_Recorded information_.
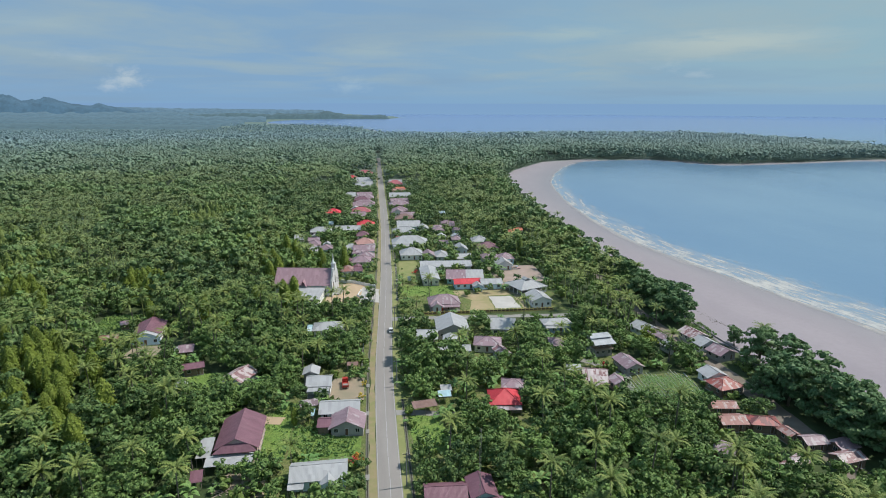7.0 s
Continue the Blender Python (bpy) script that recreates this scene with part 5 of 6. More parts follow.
def spindle(rng, radius, base, hgt, leaves, size):
    """An upright tapering crown with a wavy outline, as one body of sprays round a dark heart."""
    wave = rng.uniform(0, 6.28, 4)

    def out(u, a):
        body = np.sqrt(np.clip(u, 0, 1)) * 1.35 * (1 - u) ** 0.62
        return radius * body * (1 + 0.16 * np.sin(3 * a + wave[0] + 5 * u) + 0.12 * np.sin(5 * a + wave[1] - 9 * u) + 0.10 * np.sin(14 * u + wave[2]))

    rings, n = np.linspace(0.04, 0.97, 6), 7
    ang = np.arange(n) * 2 * math.pi / n
    V = np.concatenate([np.stack([0.93 * out(u, ang) * np.cos(ang), 0.93 * out(u, ang) * np.sin(ang), np.full(n, base + hgt * u)], -1) for u in rings])
    F = [t for k in range(5) for i in range(n) for t in ((k * n + i, k * n + (i + 1) % n, (k + 1) * n + (i + 1) % n), (k * n + i, (k + 1) * n + (i + 1) % n, (k + 1) * n + i))]
    u, a = rng.uniform(0.02, 1, leaves) ** 0.85, rng.uniform(0, 6.28, leaves)
    r = out(u, a) * rng.uniform(0.85, 1.12, leaves)
    d = np.stack([np.cos(a), np.sin(a), 0.15 + 0.8 * u], -1)
    d /= np.linalg.norm(d, axis=1)[:, None]
    return gather([(V, np.array(F)), leaf_cards(rng, np.stack([r * np.cos(a), r * np.sin(a), base + hgt * u], -1), d, size)])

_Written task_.
Reproduce the lines exactly, taking as the first line the one with "Continue the Blender" and as the last line the one with "return radius *", and include nothing else.

_Solution to the problem_.
Continue the Blender Python (bpy) script that recreates this scene with part 5 of 6. More parts follow.
def spindle(rng, radius, base, hgt, leaves, size):
    """An upright tapering crown with a wavy outline, as one body of sprays round a dark heart."""
    wave = rng.uniform(0, 6.28, 4)

    def out(u, a):
        body = np.sqrt(np.clip(u, 0, 1)) * 1.35 * (1 - u) ** 0.62
        return radius * body * (1 + 0.16 * np.sin(3 * a + wave[0] + 5 * u) + 0.12 * np.sin(5 * a + wave[1] - 9 * u) + 0.10 * np.sin(14 * u + wave[2]))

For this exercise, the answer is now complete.